#### Work to be completed
Repeat exactly the lines running from the line that contains "of a camera" to the line that contains "turn = (Vector(target)"; include both ends and add nothing.
━━━━━━━━━━━━━━━━
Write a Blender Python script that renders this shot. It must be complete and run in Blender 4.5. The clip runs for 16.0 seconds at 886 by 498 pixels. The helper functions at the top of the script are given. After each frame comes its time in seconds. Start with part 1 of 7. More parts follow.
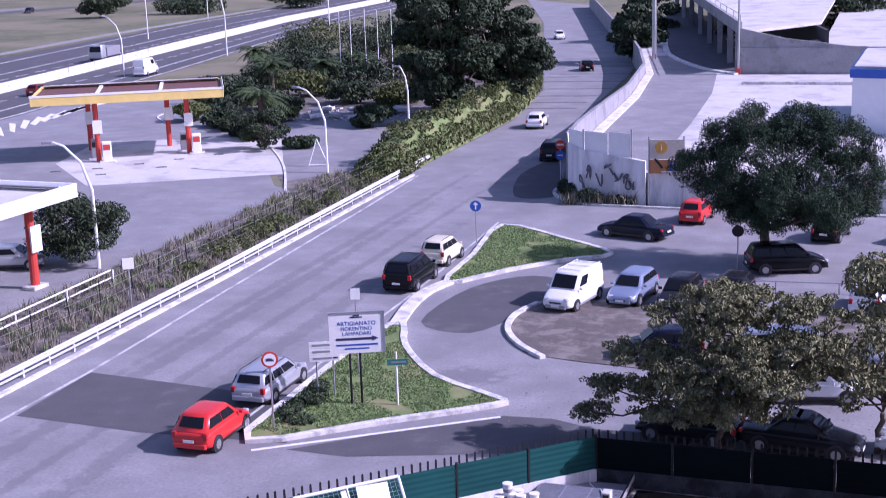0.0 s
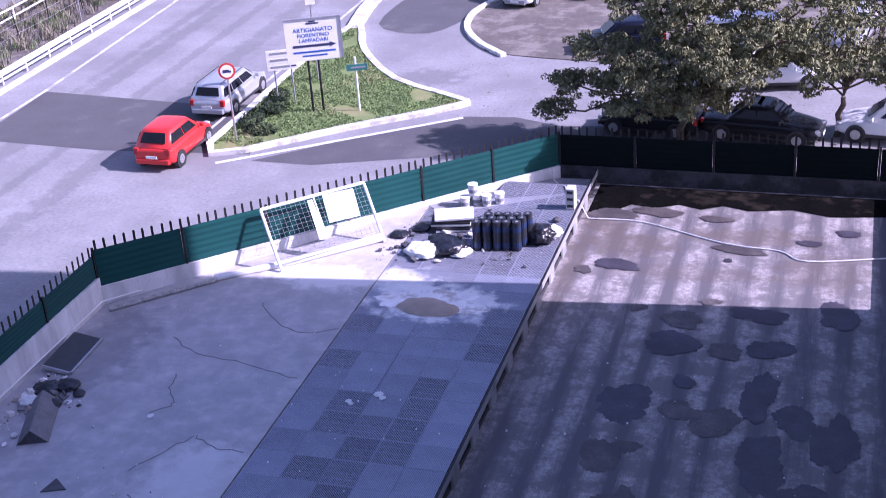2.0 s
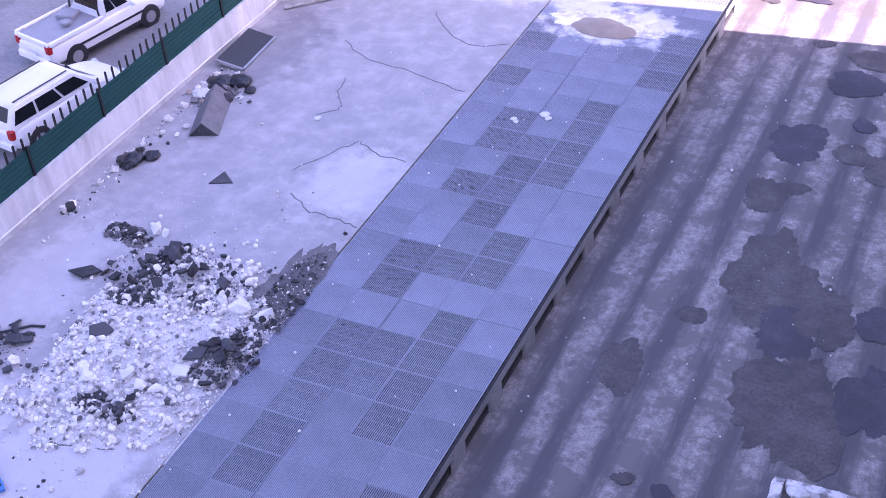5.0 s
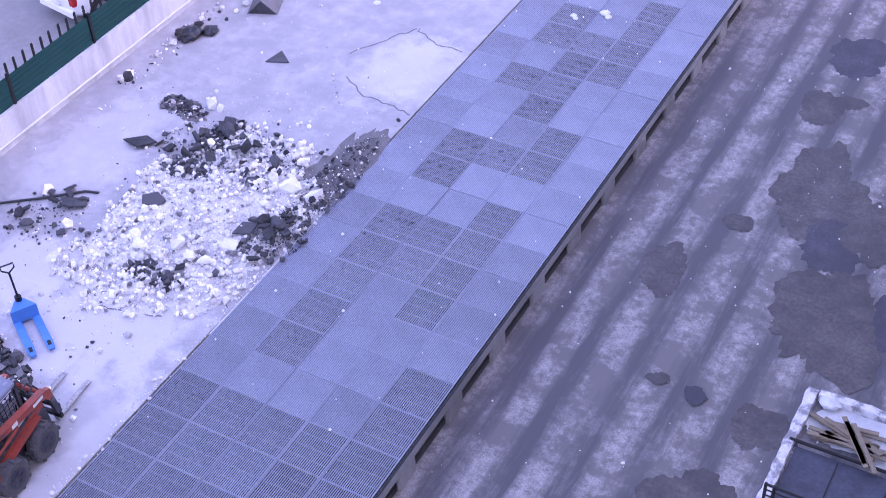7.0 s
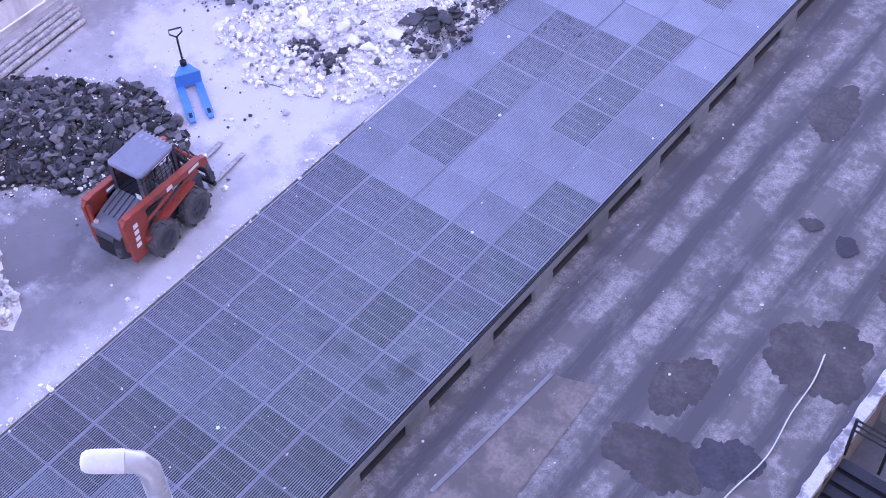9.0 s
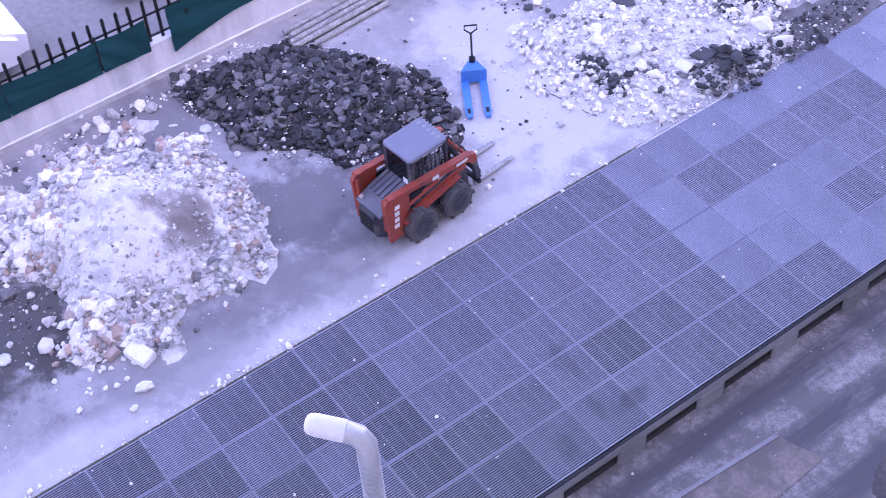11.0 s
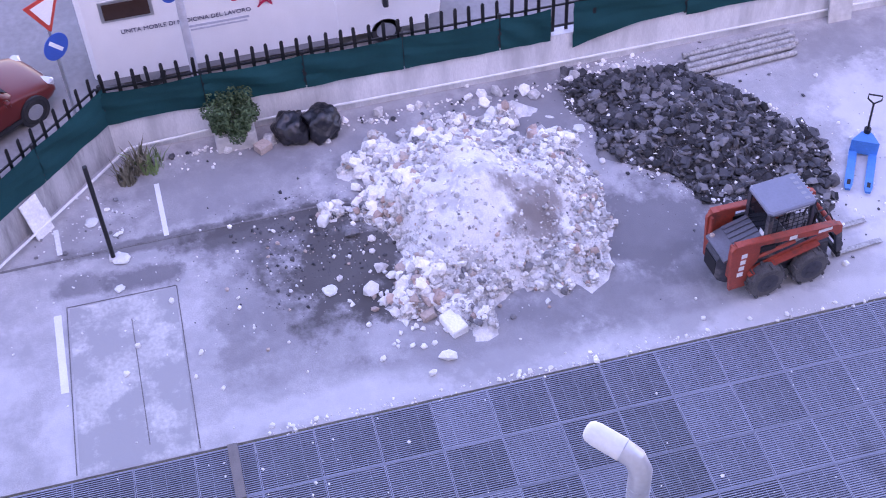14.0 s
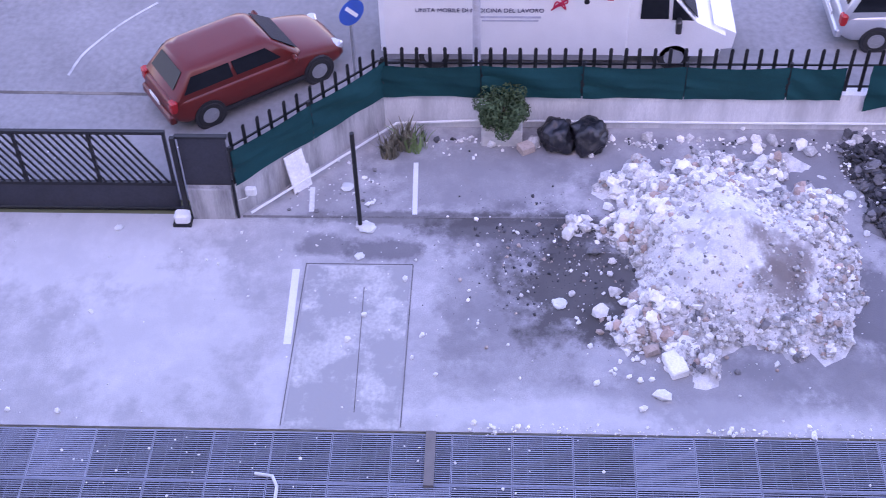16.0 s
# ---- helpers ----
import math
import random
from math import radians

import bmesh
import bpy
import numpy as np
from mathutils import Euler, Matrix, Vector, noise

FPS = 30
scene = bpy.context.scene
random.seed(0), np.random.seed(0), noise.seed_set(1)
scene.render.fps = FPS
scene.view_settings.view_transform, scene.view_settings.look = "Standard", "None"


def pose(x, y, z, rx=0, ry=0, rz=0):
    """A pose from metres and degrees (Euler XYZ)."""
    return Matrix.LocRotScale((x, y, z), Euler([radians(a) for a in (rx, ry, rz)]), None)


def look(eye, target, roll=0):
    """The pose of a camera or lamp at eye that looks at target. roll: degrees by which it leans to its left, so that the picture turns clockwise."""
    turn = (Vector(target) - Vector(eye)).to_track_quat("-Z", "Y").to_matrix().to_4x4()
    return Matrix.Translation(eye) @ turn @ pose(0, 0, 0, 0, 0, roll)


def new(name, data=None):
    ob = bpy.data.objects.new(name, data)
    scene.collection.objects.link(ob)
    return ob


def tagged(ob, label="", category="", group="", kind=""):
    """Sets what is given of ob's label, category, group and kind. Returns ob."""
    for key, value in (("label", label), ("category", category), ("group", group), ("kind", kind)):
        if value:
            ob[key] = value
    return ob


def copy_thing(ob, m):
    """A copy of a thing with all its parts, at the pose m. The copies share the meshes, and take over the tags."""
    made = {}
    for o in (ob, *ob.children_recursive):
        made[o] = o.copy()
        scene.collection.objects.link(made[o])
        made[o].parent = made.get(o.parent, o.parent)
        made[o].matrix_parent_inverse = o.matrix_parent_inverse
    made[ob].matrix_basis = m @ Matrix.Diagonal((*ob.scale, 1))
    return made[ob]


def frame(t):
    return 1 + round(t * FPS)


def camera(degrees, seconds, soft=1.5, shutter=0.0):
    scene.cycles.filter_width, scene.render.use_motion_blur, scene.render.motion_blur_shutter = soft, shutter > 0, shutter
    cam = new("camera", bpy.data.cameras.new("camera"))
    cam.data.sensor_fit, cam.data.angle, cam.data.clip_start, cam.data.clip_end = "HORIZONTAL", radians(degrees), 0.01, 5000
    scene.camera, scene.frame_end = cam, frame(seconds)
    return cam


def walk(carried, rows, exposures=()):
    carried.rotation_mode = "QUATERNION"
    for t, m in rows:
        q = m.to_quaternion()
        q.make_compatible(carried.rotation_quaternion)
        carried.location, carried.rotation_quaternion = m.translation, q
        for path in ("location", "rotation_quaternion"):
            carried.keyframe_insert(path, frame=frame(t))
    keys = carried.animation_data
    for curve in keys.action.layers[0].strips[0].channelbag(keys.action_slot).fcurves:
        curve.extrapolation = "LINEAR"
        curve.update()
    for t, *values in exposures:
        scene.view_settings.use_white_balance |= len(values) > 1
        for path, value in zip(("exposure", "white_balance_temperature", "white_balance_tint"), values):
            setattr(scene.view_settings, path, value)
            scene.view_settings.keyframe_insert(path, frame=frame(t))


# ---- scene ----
EXPOSURES = [(0.0, 0.58, 5350, 50), (1.0, 0.64, 5350, 50), (2.0, 1.2, 5450, 51), (3.5, 2.08, 5720, 55), (4.5, 2.42, 6050, 56), (5.2, 2.74, 6200, 57),
             (7.3, 3.0, 6400, 57), (9.2, 3.08, 6380, 57), (12.5, 2.98, 6520, 56), (16.0, 2.92, 6420, 54)]
# camera and path
cam = camera(36.41, 16.0, soft=0.75, shutter=0.2)
PATH = [
    (0, 13.901, 33.490, 19.015, 19.49, -13.21, -1.89),
    (0.5, 13.876, 33.602, 19.099, 19.02, -16.72, -2.19),
    (1, 13.906, 33.705, 19.070, 18.50, -19.78, -2.72),
    (1.5, 13.894, 33.742, 18.969, 18.67, -23.31, -3.53),
    (2, 13.852, 33.874, 19.099, 18.58, -26.09, -4.26),
    (2.5, 13.911, 34.013, 19.182, 19.12, -29.29, -5.58),
    (3, 13.884, 33.990, 19.094, 19.81, -30.17, -4.54),
    (3.5, 13.922, 34.168, 19.092, 21.77, -32.15, -3.80),
    (4, 13.921, 34.229, 19.094, 22.73, -33.50, -3.45),
    (4.5, 13.787, 34.277, 19.033, 25.07, -36.33, -4.00),
    (5, 13.954, 34.430, 18.944, 28.56, -37.60, -5.07),
    (5.2, 13.952, 34.524, 18.946, 28.96, -38.01, -5.04),
    (7.3, 13.890, 34.101, 19.010, 31.16, -43.59, -2.96),
    (7.5, 13.839, 34.128, 19.017, 30.22, -45.14, -2.81),
    (8, 13.648, 34.114, 19.016, 30.25, -47.27, -1.50),
    (8.5, 13.627, 34.194, 18.999, 34.32, -48.20, -1.39),
    (9, 13.670, 34.288, 18.960, 40.73, -50.08, -2.66),
    (9.2, 13.654, 34.323, 19.004, 41.61, -50.37, -2.74),
    (11.3, 13.719, 34.240, 19.121, 59.31, -49.45, -3.38),
    (11.5, 13.655, 34.277, 19.067, 60.74, -50.01, -2.93),
    (12, 13.691, 34.402, 19.017, 65.84, -50.17, -3.47),
    (12.5, 13.756, 34.462, 18.954, 69.65, -49.26, -3.39),
    (13, 13.718, 34.514, 18.860, 73.98, -49.55, -3.55),
    (13.5, 13.741, 34.463, 18.753, 74.68, -48.42, -2.35),
    (14, 13.692, 34.334, 18.755, 78.31, -47.05, -3.30),
    (14.5, 13.636, 34.404, 18.773, 80.66, -46.19, -2.99),
    (15, 13.608, 34.349, 18.953, 83.86, -45.87, -2.53),
    (15.5, 13.585, 34.360, 18.960, 88.52, -46.02, -1.89),
    (16, 13.519, 34.471, 18.751, 93.46, -46.37, -1.86),
]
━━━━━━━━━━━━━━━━
#### Complete answer
    """The pose of a camera or lamp at eye that looks at target. roll: degrees by which it leans to its left, so that the picture turns clockwise."""
    turn = (Vector(target) - Vector(eye)).to_track_quat("-Z", "Y").to_matrix().to_4x4()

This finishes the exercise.